How unrest has affected Hong Kong tourism

Hong Kong Airlines is suspending service to three more international cities beginning in February.

Singapore Airlines, China Eastern and Virgin Australia have also had to cut flights.

And, it's not just the airlines feeling the pinch. Business owners have taken a hit, as well.

CGTN's Jim Spellman reports.


Hong Kong has been a popular tourist destination known for its majestic views from Victoria Peak.

But six months of sometimes-violent protests have taken a toll. According to the Hong Kong Tourism Board, tourist arrivals in October were down more than 40 percent over last year, the biggest drop since the SARS outbreak in 2003.

Miss Au runs a concession stand at Victoria Peak. She says last year 40 to 50 tour groups came through each day. Now it's fewer than ten.

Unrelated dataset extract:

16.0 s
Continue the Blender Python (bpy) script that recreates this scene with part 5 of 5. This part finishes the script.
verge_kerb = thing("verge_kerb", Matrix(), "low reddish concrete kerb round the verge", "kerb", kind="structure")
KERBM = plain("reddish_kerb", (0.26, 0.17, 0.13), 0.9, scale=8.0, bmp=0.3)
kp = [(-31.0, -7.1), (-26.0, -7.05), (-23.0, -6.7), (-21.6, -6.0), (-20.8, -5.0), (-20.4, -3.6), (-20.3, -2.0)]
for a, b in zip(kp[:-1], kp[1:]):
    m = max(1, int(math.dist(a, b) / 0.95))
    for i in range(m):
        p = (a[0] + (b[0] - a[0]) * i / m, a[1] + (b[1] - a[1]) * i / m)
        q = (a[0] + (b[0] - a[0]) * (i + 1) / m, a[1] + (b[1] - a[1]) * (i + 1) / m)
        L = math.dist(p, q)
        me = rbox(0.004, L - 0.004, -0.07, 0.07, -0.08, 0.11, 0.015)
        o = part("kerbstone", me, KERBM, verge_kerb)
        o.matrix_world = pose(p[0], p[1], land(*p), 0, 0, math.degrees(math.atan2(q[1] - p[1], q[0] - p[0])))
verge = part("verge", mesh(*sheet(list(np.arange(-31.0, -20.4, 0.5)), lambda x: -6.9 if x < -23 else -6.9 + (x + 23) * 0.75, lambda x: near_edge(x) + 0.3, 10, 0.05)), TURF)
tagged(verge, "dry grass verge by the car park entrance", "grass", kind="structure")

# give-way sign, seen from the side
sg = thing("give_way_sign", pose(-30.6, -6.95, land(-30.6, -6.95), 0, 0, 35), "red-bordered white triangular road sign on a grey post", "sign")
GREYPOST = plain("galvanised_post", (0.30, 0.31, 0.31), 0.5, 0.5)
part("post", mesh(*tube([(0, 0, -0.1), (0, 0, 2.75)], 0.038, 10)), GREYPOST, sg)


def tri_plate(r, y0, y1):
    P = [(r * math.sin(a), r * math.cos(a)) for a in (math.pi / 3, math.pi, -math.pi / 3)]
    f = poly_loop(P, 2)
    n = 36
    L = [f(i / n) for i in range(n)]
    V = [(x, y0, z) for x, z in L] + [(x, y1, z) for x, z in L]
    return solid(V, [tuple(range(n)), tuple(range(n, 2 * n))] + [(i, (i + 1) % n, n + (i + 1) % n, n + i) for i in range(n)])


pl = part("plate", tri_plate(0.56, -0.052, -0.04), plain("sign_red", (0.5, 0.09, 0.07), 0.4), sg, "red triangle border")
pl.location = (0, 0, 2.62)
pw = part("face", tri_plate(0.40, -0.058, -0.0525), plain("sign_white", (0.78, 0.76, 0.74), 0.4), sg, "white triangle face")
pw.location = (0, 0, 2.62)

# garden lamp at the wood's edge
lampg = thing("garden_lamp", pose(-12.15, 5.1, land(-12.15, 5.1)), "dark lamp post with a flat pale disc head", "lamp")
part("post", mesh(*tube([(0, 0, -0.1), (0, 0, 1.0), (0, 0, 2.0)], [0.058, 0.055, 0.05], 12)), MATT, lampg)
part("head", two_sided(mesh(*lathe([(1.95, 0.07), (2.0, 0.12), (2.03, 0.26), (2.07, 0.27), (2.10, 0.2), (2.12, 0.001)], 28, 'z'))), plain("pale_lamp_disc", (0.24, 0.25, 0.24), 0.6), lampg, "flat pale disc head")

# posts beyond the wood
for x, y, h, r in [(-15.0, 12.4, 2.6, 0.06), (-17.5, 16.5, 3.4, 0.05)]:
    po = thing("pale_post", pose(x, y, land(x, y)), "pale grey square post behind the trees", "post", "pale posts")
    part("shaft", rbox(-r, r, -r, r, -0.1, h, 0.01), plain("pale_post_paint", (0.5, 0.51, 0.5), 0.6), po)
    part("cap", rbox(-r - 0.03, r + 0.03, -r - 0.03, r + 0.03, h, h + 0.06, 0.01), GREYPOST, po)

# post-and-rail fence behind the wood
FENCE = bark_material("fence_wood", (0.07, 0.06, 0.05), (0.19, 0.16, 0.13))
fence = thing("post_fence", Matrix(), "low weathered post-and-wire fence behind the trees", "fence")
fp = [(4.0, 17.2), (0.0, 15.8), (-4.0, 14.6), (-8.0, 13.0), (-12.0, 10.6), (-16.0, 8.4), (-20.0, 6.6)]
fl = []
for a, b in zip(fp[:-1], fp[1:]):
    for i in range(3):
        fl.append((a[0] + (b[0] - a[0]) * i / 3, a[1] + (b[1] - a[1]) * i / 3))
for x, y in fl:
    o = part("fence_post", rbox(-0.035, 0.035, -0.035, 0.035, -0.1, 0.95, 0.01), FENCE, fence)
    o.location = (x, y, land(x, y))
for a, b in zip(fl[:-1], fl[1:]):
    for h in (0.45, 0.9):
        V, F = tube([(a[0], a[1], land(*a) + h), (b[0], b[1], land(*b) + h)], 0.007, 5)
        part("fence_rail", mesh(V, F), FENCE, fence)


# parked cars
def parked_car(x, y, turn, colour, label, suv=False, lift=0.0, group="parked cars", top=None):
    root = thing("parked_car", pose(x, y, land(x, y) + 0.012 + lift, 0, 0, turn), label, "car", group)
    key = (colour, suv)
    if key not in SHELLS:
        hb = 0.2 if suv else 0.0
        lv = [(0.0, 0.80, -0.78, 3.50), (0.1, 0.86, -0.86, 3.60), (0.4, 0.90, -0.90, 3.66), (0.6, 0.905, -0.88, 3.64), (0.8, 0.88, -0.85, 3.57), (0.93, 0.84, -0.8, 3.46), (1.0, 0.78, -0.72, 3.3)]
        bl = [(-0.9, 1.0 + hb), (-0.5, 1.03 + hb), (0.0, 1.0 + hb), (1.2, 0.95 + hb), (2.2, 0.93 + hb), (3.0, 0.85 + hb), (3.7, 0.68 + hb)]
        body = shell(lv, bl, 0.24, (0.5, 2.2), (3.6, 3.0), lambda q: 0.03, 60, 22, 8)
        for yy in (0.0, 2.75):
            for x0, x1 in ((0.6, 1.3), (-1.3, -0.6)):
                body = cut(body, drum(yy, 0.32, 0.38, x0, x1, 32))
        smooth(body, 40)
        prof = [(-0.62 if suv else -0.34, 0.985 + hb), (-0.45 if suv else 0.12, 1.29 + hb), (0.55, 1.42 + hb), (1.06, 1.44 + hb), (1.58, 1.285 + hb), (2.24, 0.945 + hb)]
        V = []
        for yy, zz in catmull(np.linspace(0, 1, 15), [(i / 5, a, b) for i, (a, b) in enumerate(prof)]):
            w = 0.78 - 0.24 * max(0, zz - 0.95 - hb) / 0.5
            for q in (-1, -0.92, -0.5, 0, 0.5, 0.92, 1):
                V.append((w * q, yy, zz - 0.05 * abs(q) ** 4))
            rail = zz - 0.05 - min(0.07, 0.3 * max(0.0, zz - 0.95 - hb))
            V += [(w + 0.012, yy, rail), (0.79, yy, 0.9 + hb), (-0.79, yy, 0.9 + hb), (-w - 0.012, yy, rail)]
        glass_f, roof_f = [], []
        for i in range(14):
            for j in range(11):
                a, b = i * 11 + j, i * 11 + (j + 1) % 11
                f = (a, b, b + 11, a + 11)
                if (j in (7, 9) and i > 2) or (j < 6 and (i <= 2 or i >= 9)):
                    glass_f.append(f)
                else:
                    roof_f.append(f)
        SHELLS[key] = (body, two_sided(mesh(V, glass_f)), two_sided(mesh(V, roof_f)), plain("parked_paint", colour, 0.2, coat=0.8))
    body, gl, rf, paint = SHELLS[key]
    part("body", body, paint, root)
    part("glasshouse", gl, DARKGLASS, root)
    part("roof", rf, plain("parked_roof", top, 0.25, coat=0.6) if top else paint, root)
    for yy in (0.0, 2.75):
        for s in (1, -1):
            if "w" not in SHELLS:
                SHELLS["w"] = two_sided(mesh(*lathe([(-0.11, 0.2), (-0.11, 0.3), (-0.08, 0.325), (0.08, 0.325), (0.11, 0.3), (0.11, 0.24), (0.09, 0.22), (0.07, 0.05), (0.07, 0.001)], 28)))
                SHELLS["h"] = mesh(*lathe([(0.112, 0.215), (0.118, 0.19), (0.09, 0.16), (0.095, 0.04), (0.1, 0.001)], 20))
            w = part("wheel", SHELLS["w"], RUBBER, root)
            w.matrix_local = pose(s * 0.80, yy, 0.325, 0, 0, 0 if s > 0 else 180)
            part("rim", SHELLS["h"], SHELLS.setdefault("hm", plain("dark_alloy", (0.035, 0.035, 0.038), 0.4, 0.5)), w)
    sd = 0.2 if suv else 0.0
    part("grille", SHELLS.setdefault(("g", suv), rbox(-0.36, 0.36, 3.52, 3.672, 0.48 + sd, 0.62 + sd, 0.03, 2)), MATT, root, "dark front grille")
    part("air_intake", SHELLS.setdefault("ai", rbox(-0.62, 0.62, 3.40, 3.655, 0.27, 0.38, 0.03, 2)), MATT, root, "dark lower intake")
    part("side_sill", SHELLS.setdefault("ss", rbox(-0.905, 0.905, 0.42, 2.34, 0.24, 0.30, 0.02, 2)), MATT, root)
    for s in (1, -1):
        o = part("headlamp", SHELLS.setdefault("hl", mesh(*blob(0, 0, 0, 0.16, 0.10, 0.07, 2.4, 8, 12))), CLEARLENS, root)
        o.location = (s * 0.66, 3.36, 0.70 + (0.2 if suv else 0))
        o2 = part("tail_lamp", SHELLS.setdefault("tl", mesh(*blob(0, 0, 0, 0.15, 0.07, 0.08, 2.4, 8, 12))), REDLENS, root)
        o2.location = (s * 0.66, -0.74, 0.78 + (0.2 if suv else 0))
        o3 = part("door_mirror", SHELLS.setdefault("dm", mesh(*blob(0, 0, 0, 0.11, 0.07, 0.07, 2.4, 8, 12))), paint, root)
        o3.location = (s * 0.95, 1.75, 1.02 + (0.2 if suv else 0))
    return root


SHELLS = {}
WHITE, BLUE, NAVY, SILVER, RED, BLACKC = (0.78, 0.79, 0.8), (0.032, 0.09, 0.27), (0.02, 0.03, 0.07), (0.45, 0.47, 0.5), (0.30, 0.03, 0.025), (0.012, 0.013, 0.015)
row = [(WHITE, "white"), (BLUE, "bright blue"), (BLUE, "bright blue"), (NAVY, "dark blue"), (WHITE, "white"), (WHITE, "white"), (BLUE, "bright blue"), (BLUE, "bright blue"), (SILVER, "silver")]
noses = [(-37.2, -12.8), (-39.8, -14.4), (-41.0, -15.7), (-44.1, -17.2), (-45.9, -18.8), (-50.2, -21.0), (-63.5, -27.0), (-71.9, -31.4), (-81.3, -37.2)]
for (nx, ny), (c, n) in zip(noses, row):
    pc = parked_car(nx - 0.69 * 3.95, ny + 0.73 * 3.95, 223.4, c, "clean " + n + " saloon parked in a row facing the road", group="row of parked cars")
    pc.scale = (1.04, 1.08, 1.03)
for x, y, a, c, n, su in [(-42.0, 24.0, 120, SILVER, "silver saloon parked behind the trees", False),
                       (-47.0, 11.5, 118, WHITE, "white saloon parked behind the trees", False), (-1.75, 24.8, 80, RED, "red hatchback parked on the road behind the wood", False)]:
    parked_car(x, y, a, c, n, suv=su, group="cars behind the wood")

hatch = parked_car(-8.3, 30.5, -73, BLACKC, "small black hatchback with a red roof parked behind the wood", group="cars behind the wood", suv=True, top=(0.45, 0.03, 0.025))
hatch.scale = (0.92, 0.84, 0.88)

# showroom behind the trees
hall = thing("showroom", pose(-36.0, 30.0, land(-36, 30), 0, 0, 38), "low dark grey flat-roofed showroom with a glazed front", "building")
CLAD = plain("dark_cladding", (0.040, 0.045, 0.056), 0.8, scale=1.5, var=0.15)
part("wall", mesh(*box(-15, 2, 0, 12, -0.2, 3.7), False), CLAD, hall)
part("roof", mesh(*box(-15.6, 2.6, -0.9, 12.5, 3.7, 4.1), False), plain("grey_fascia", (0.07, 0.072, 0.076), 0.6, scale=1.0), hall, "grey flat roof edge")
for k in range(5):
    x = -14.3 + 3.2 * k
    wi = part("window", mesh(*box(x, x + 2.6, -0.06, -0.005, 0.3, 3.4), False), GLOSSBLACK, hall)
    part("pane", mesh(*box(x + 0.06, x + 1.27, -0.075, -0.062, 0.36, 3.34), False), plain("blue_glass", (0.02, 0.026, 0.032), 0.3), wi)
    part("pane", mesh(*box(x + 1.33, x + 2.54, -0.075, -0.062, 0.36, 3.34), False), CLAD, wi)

"One year ago I brought in 20,000 Hong Kong Dollars a month, now it's 2,000- 3,000," she told us.

A year ago on a beautiful Saturday the iconic star ferry would be packed, but today there are plenty of empty seats.

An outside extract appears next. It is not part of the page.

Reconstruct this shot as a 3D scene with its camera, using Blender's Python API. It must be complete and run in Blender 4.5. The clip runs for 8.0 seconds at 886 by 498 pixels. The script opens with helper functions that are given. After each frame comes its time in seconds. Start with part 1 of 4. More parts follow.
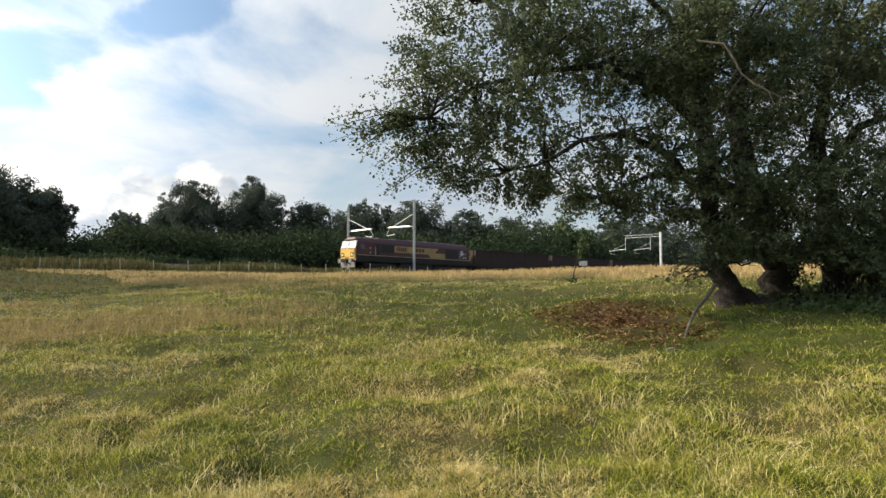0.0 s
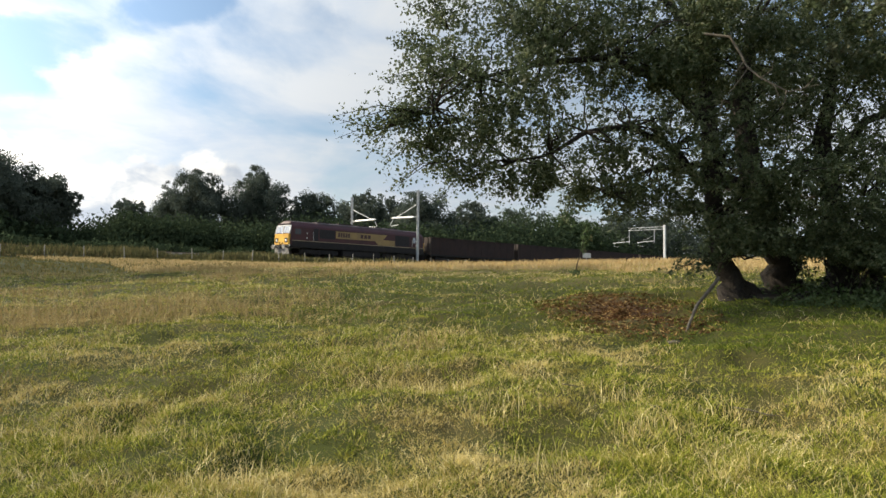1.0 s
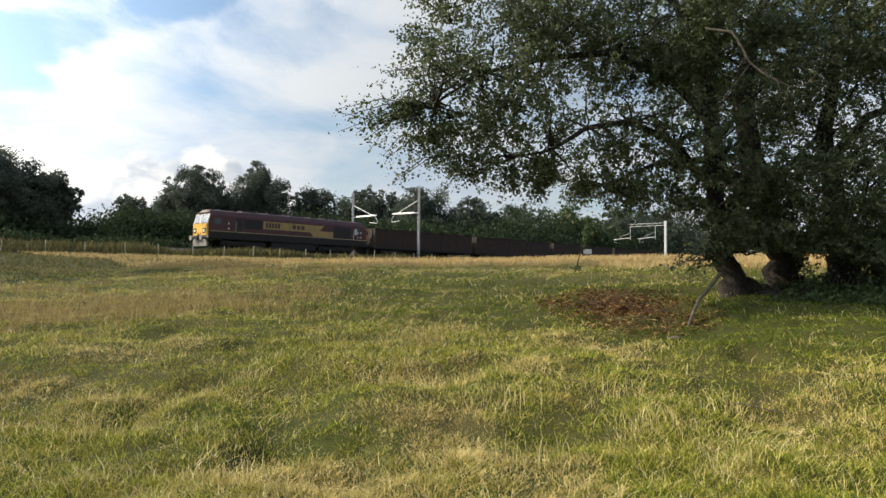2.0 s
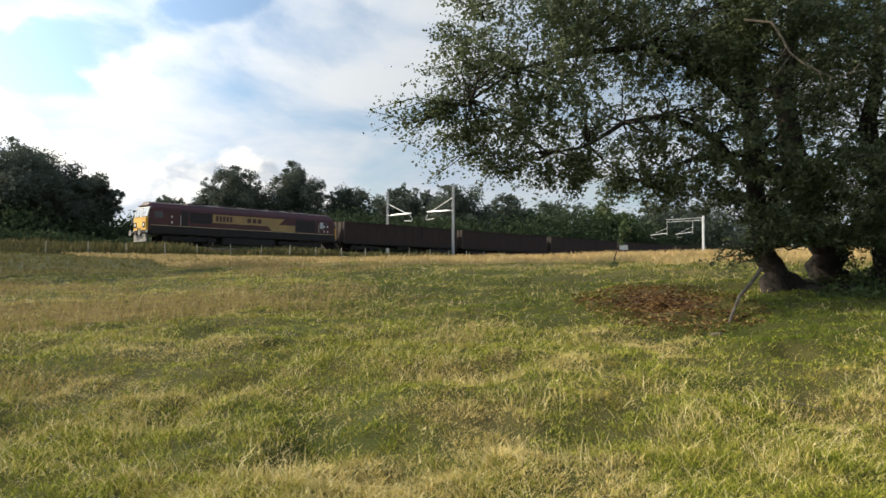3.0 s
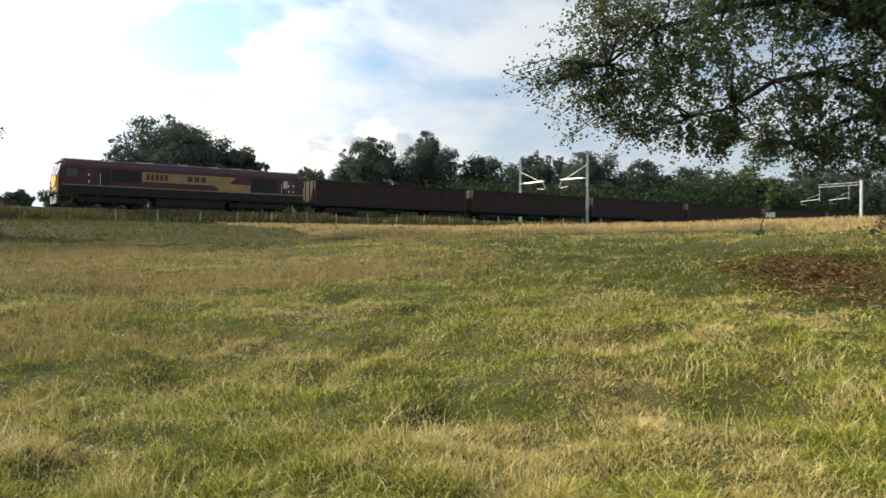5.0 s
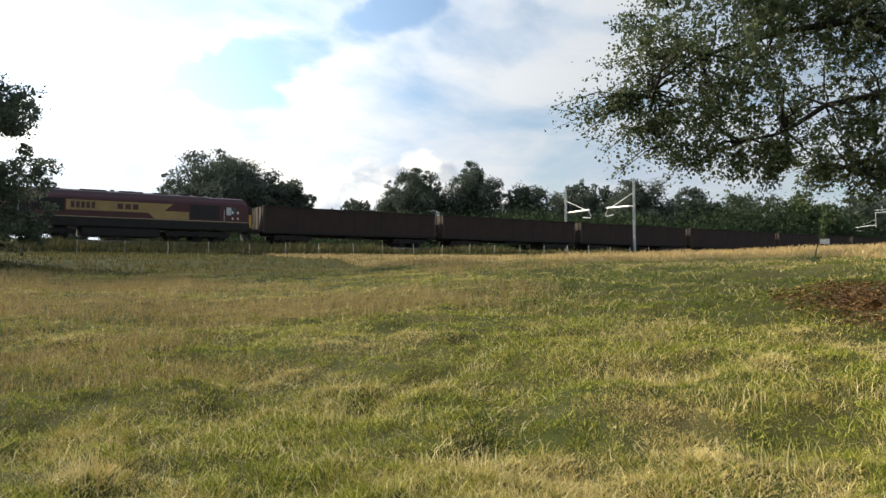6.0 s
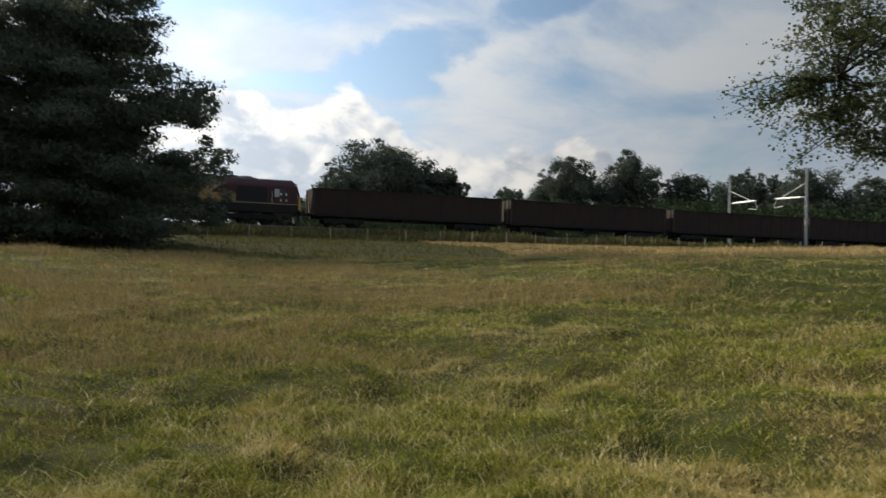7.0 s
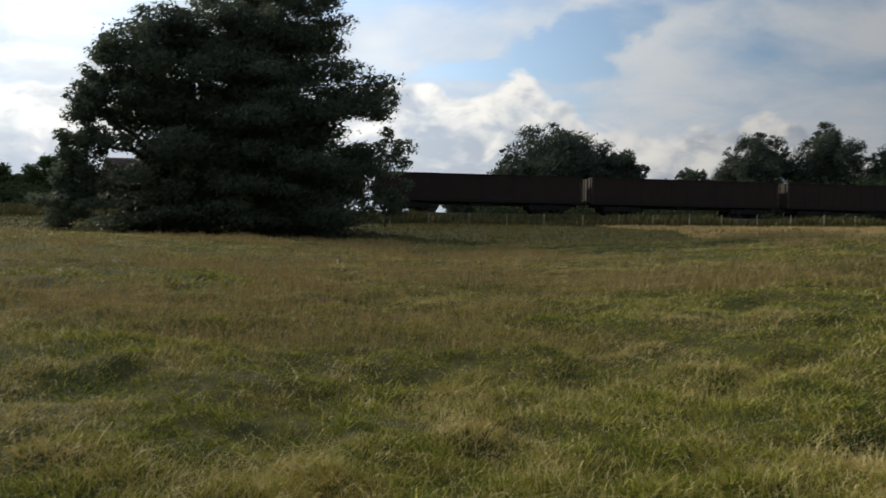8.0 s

The biggest decrease is with Chinese mainland visitors - down almost half from a year ago. Some fear they will be will targeted by protesters.

Many mainland visitors stop by Golden Bauhinia Square for pictures with this statue, erected in 1997 to mark the return of Hong Kong to China.

Miss Wong is a tour guide there. A year ago she led 20 tours a day. Now it's fewer than five.

"The number of tour groups is decreasing, but the ones that come still feel confident about Hong Kong," she said.

That includes Ms. Xu who has visited Hong King before, and this time brought her family. She says the relative calm of the last two weeks made her feel Hong Kong was once again safe for mainland visitors.

"My friend in Hong King told me that Hong Kong is safe. Things are getting back to normal and the protests have become more peaceful," Ms. Xu said.

But she said she will be sure to avoid any demonstrations.

Hong Kong's tourism industry hopes the protests will subside so the city returns to normal and the tourists return.